Ellis and her husband spent seven years studying landscape architecture at LSU. At the time, she was positive this was her dream job. However, the projects at work stopped satisfying her and making jewelry became her peaceful escape. Soon Ellis realized her passion was in bringing art to life, inspired by her mother’s work.
When she found a career in something different from what she studied in school, people told her she wasted her time.
“I saw it as a miracle,” Ellis said. “We both graduated in landscape architecture; there was no reason we should have ever been able to cast jewelry.”
As she was growing up, Ellis sewed her clothes and bags for fun, and in college, she continued the hobby with a tackle box full of beads that her grandmother gave her. Even after college, Ellis created jewelry at night. Her husband pushedfor her to create a legal business
“When my jewelry started taking off, he quit his job as a landscape architect and started helping me full time,” Ellis said.
Ellis and her husband are now the owners and creators of Mimosa Handcrafted Jewelry.
Ellis said her landscape architecture degree wasn’t all for nothing.
“I feel like Landscape gave me a deeper appreciation for a lot of different kinds of things,” Ellis said.
For example, many of Ellis’s jewelry is inspired by culturally significant things, which she learned about in landscape, she said. In her landscape studies, she dug deeply into the backstory of natural features around Louisiana. She still does this to get inspired for her next jewelry piece.
“I go down a rabbit hole learning more about the concept I’m interested in,” Ellis said. “I’m always inspired and amazed by the little details I find out about.”
Ellis said she tries to make art that tells a different story about something than what the average person is used to hearing about.
Ellis’s favorite piece is the Pelican cuff because, for her, it tells a story about personal accomplishment. From fashioning the clay, molding the design, to learning how to to use casting equipment, this piece was the most difficult to make, Ellis said.
“My husband watched every YouTube video trying to figure out how to make this thing happen,” Ellis said.
However, the story Ellis wanted this cuff to tell to the world was about state pride and the beauty of Louisiana.
“The pelican is an amazing bird,” Ellis said. “Most people don’t know that it would cut its own stomach to feed its young if it had to.”
Ellis tries to focus on parts of the story that people don’t usually know or think about.
“I love the face people make when they realize something for the first time,” she said.
However, Ellis’s most rewarding thing is being a catalyst for other people to connect, she said. For example, if someone compliments you on your bracelet, it can open up a conversation. However, she tries not to make her pieces very obvious about what they are about so that the wearers can decide if they want to have that conversation.
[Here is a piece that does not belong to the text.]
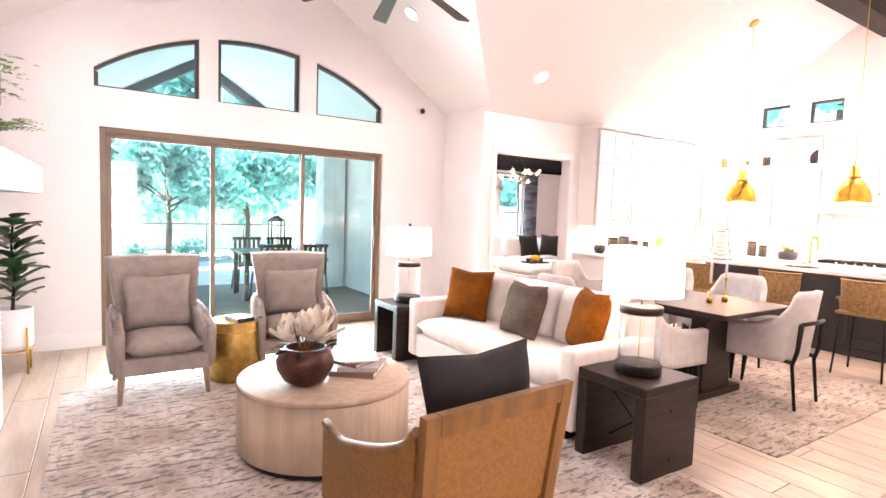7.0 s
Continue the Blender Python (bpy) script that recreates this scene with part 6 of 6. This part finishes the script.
def patio_chair(at):
    t = thing("patio_chair", "dark metal patio chair at the outdoor table", "chair", "patio chairs", at)
    part("seat", B(-0.22, 0.22, -0.22, 0.22, 0.43, 0.46, 0.006, 1), BRONZE, t)
    for k in range(6):
        x = -0.19 + 0.076 * k
        part("back_slat", B(x - 0.02, x + 0.02, -0.235, -0.215, 0.46, 0.86), BRONZE, t)
    part("back_rail", B(-0.23, 0.23, -0.245, -0.21, 0.84, 0.89, 0.004, 1), BRONZE, t)
    for s in (-1, 1):
        part("arm", B(s * 0.24, s * 0.21, -0.22, 0.2, 0.64, 0.67), BRONZE, t)
        for y in (-0.2, 0.2):
            part("leg", tube(bmesh.new(), [(s * 0.21, y, 0.44), (s * 0.24, y * 1.25, 0)], 0.014, 8), BRONZE, t)


t = thing("patio_table", "dark outdoor dining table on the patio", "table", at=pose(2.85, 13.6, -0.02))
part("top", B(-0.6, 0.6, -0.45, 0.45, 0.7, 0.735, 0.005, 1), BRONZE, t)
for sx in (-1, 1):
    for sy in (-1, 1):
        part("leg", B(sx * 0.53 - 0.03, sx * 0.53 + 0.03, sy * 0.38 - 0.03, sy * 0.38 + 0.03, 0, 0.7), BRONZE, t)
for at in (pose(2.6, 12.95, -0.02), pose(3.15, 12.95, -0.02), pose(2.6, 14.25, -0.02, 0, 0, 180), pose(3.15, 14.25, -0.02, 0, 0, 180)):
    patio_chair(at)
t = thing("lantern", "tall black open-frame lantern on the patio table", "lantern", at=pose(2.85, 13.6, 0.715))
for sx in (-1, 1):
    for sy in (-1, 1):
        part("post", B(sx * 0.1 - 0.008, sx * 0.1 + 0.008, sy * 0.1 - 0.008, sy * 0.1 + 0.008, 0.02, 0.46), BLACKMETAL, t)
part("base", B(-0.115, 0.115, -0.115, 0.115, 0, 0.02), BLACKMETAL, t)
part("roof", cone(bmesh.new(), 0, 0, 0.46, 0.54, 0.15, 0.04, 4), BLACKMETAL, t)
part("ring", tube(bmesh.new(), [(0.04 * math.cos(k * 0.5236), 0, 0.575 + 0.04 * math.sin(k * 0.5236)) for k in range(12)], 0.005, 6, closed=True), BLACKMETAL, t)
part("candle", lathe(bmesh.new(), [(0, 0.02), (0.04, 0.02), (0.04, 0.17), (0, 0.17)], seg=16), PAPER, t)

# planting bed, fence and trees
STONE = mat("bed_stone", (0.52, 0.50, 0.47), 0.9, second=(0.38, 0.36, 0.33), scale=5, bump=0.3)
rng = random.Random(5)
bm = bmesh.new()
for k in range(260):
    x, y, r = rng.uniform(-6, 9), 20.2 + rng.uniform(-0.5, 0.5), rng.uniform(0.06, 0.16)
    bmesh.ops.create_icosphere(bm, subdivisions=1, radius=r, matrix=Matrix.Translation((x, y, -0.12 + r * 0.4)) @ Matrix.Diagonal((1.2, 1, 0.7, 1)))
tagged(part("garden_stones", bm, STONE), "pale loose stones along the planting bed", "stones", kind="stuff")
FENCEW = mat("weathered_fence", (0.60, 0.53, 0.45), 0.85, second=(0.48, 0.42, 0.35), scale=2, stretch=(6, 6, 0.5), per_object=0.12)


def fence(x0, x1, y, ax="x"):
    t = thing("garden_fence", "weathered cedar board fence at the garden's end", "fence", at=pose(x0, y, -0.12, 0, 0, 0 if ax == "x" else 90))
    n = int((x1 - x0) / 0.145)
    me = piece_mesh("board", B(-0.069, 0.069, -0.01, 0.01, 0, 1.82, 0.003, 1), FENCEW)
    for k in range(n):
        piece("board", me, pose(0.0725 + 0.145 * k, 0, 0.03), t)
    for z in (0.35, 1.0, 1.6):
        part("rail", B(0, n * 0.145, 0.01, 0.05, z, z + 0.09), FENCEW, t)


fence(-14, 24, 24.0)
RAIL = mat("garden_rail", (0.05, 0.05, 0.05), 0.5, 0.5)
BARK = mat("bark", (0.12, 0.085, 0.06), 0.9, second=(0.07, 0.05, 0.036), scale=8, stretch=(4, 4, 1), bump=0.5)
CROWN = leaf_mat("tree_leaves", (0.12, 0.40, 0.37), (0.28, 0.58, 0.54))
CROWN2 = leaf_mat("tree_leaves_pale", (0.12, 0.39, 0.35), (0.27, 0.57, 0.51))


def leaf_cloud(bm, c, r, n, rng, size):
    """Many small leaf clumps strewn through a lumpy volume."""
    for k in range(n):
        d = Vector((rng.gauss(0, 1), rng.gauss(0, 1), rng.gauss(0, 0.8)))
        d = d.normalized() * r * rng.uniform(0.35, 1.0)
        p = Vector(c) + d
        s = size * rng.uniform(0.6, 1.4)
        u = Vector((rng.uniform(-1, 1), rng.uniform(-1, 1), rng.uniform(-1, 1))).normalized()
        v = u.cross(Vector((rng.uniform(-1, 1), rng.uniform(-1, 1), rng.uniform(-1, 1)))).normalized()
        w = u.cross(v)
        bm.faces.new([bm.verts.new(p + q) for q in (-u * s, v * s * 0.5 + w * s * 0.2, u * s, -v * s * 0.5)])


def tree(x, y, h, spread, material, seed, leaves=2600, size=0.09, bare=0.3):
    rng = random.Random(seed)
    t = thing("garden_tree", "leafy green garden tree with a slim trunk", "tree", "garden trees", pose(x, y, -0.14))
    bm = tube(bmesh.new(), [(0, 0, 0), (0.04, 0.02, h * 0.3), (-0.03, 0.05, h * 0.6), (0.02, 0, h * 0.92)], 0.03 * h ** 0.7, 8, 0.02)
    tips = []
    for k in range(11):
        z = h * rng.uniform(bare, 0.85)
        a = k * 2.4
        l = spread * rng.uniform(0.55, 1.0) * (1.2 - 0.6 * z / h)
        tip = (l * math.cos(a), l * math.sin(a), z + 0.35 * l)
        tube(bm, [(0, 0, z - 0.2), (0.5 * tip[0], 0.5 * tip[1], z + 0.1 * l), tip], 0.03, 5, 0.008)
        tips.append((tip, 0.42 * spread * rng.uniform(0.7, 1.15)))
    part("trunk", bm, BARK, t)
    tips.append(((0, 0, h * 0.95), 0.45 * spread))
    bm = bmesh.new()
    for tip, r in tips:
        leaf_cloud(bm, tip, r, leaves // len(tips), rng, size)
    part("crown", bm, material, t)


tree(1.75, 18.2, 3.4, 1.25, CROWN2, 1, 7200, 0.09, 0.42)
tree(3.6, 19.0, 3.6, 1.2, CROWN2, 2, 6600, 0.09, 0.4)
tree(5.2, 18.0, 3.4, 1.3, CROWN2, 9, 6200, 0.09, 0.4)
k = 0
for row, (y, h, step) in enumerate(((26.5, 7.5, 3.1), (30, 10, 3.6), (35, 13, 4.6))):
    x = -15.0
    while x < 27:
        k += 1
        tree(x + random.Random(k).uniform(-0.8, 0.8), y + random.Random(k + 50).uniform(-1, 1), h * random.Random(k + 9).uniform(0.85, 1.2), 2.9 + 0.5 * row, CROWN, 100 + k, 3400, 0.20 + 0.03 * row, 0.10)
        x += step
for y, x0 in ((5, 15.5), (8, 15), (11, 16)):
    tree(x0, y, 8.5, 2.8, CROWN2, 200 + y, 2400, 0.17, 0.2)
for x, y, r in ((0.2, 19.6, 0.35), (1.2, 19.8, 0.3), (2.4, 19.7, 0.4), (4.4, 19.6, 0.35), (-1.2, 19.6, 0.4)):
    t = thing("garden_shrub", "low rounded green shrub in the planting bed", "shrub", "garden shrubs", pose(x, y, -0.12))
    rr = random.Random(int(x * 10) + 77)
    bm = bmesh.new()
    leaf_cloud(bm, (0, 0, r * 0.8), r, 420, rr, 0.05)
    part("foliage", bm, CROWN2, t)
    part("stems", tube(bmesh.new(), [(0, 0, 0), (0.02, 0.01, r * 0.9)], 0.02, 6, 0.006), BARK, t)
t = thing("garden_rail", "thin black metal rail along the planting bed", "railing", at=pose(-5, 21.2, -0.12))
part("top_rail", tube(bmesh.new(), [(0, 0, 0.95), (14, 0, 0.95)], 0.02, 6), RAIL, t)
for k in range(15):
    part("post", tube(bmesh.new(), [(k, 0, 0), (k, 0, 0.95)], 0.018, 6), RAIL, t)

# ---- pieces: floor planks, chimney tiles, backsplash tiles ----
PLANK = mat("wood_look_tile", (0.53, 0.44, 0.355), 0.30, second=(0.43, 0.345, 0.27), scale=2.2, stretch=(6, 0.8, 1), bump=0.03, bscale=30, per_object=0.10)
PW, PL, GAP = 0.205, 1.22, 0.005
plank_cache = {}


def plank_mesh(w, l):
    key = (round(w, 3), round(l, 3))
    if key not in plank_cache:
        plank_cache[key] = piece_mesh("plank", B(-w / 2, w / 2, -l / 2, l / 2, -0.01, 0.0, 0.0012, 1), PLANK)
    return plank_cache[key]


rng = random.Random(7)
rest = bmesh.new()
ROOMS = ((-0.698, 1.858, YS, 4.88), (-0.656, 8.35, 4.88, 11.2), (-2.998, -0.698, 3.452, 4.418), (4.402, 10.198, 11.2, 14.79), (4.57, 10.198, 10.34, 11.2))
near = 0
col = 0
for (x0, x1, y0, y1) in ROOMS:
    i0, i1 = math.floor(x0 / PW), math.ceil(x1 / PW)
    for i in range(i0, i1):
        a, b = max(x0, i * PW), min(x1, (i + 1) * PW)
        if b - a < 0.02:
            continue
        off = ((i * 0.37) % 1.0) * PL
        j = math.floor((y0 - off) / PL)
        while off + j * PL < y1:
            c, d = max(y0, off + j * PL), min(y1, off + (j + 1) * PL)
            j += 1
            if d - c < 0.03:
                continue
            cx, cy, w, l = (a + b) / 2, (c + d) / 2, b - a - GAP, d - c - GAP
            close = near < 300 and not (x0 < -2 or y0 > 9) and not (cy > 9.9 or (cx > 6.9 and cy > 6.3) or cx > 7.2)
            if close:
                near += 1
                piece("plank", plank_mesh(w, l), pose(cx, cy, 0), floor)
            else:
                box(rest, cx - w / 2, cx + w / 2, cy - l / 2, cy + l / 2, -0.01, 0.0)
ob = part("far_planks", rest, PLANK, floor)
ob["kind"] = "stuff"

# chimney: ribbed tiles on the front (towards the room) and on the side towards the entry
tile_w = 0.598
cache = {}


def wave_piece(w, m):
    key = round(w, 3)
    if key not in cache:
        cache[key] = piece_mesh("wave_tile", wave_tile_mesh(w), WAVETILE)
    piece("wave_tile", cache[key], m, chimney)


for r in range(15):
    z = 0.3 * r
    # side that faces the entry (-y): from the west wall to the front corner
    x = -0.0015
    while x > XW + 0.02:
        w = min(tile_w, x - XW)
        wave_piece(w - 0.002, pose(x, 7.012, z, 0, 0, 180))
        x -= tile_w + 0.002
    # front that faces +x
    y = 7.002
    while y < 9.35:
        w = min(tile_w, 9.358 - y)
        ya, yb = y, y + w
        if not (z + 0.3 > FB[2] and z < FB[3] - 0.02 and yb > FB[0] and ya < FB[1]):
            wave_piece(w - 0.002, pose(-0.012, yb, z, 0, 0, -90))
        y += tile_w + 0.002

# backsplash: long glazed bricks
bw, bh = 0.3, 0.075
bme = {}


def splash(ax, a0, a1, z0, z1, plane, parent):
    r = 0
    z = z0
    while z < z1 - 0.02:
        h = min(bh, z1 - z)
        u = a0 - (bw / 2 if r % 2 else 0)
        while u < a1:
            s, e = max(u, a0), min(u + bw, a1)
            if e - s > 0.02:
                key = (ax, round(e - s, 3), round(h, 3))
                if key not in bme:
                    w2, h2 = (e - s) / 2 - 0.001, h - 0.002
                    bme[key] = piece_mesh("tile", B(-0.007, 0, -w2, w2, 0, h2, 0.001, 1) if ax == "x" else B(-w2, w2, -0.007, 0, 0, h2, 0.001, 1), TILE)
                piece("tile", bme[key], pose(plane, (s + e) / 2, z) if ax == "x" else pose((s + e) / 2, plane, z), parent)
            u += bw
        z += bh
        r += 1


t = tagged(new("trim_backsplash"), "glossy warm white brick tile backsplash", "backsplash", kind="structure")
splash("x", 5.95, 7.38, 0.916, UZ0, XE, t), splash("x", 7.38, 8.34, 0.916, 1.66, XE, t), splash("x", 8.34, 10.33, 0.916, UZ0, XE, t), splash("y", 6.1, 8.94, 0.916, UZ0, YD, t)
“In a lot of ways, jewelry can be an ice breaker,” Ellis said. “When two people connect over the jewelry they are wearing, I have done my job.”
Wakely Carter works at Wanderlust Abby, a Baton Rouge boutique that sells Mimosa Handcrafted Jewelry. Carter said when customers walk in, they are immediately drawn to the Mimosa section of the store.
“Normally, not everybody likes the same thing,” Carter said. “But I watch so many different people come in and find something they like on that jewelry wall.”
Ellis’s advice to aspiring jewelry designers is to never limit yourself to one specific career.
“When I quit my landscape architecture job, I faced so much fear and anxiety of the unknown,” Ellis said.
However, everything she has learned this far has been a piece of life’s puzzle that she needed to find:
“The creativity I learned from my mom has been the biggest piece so far.”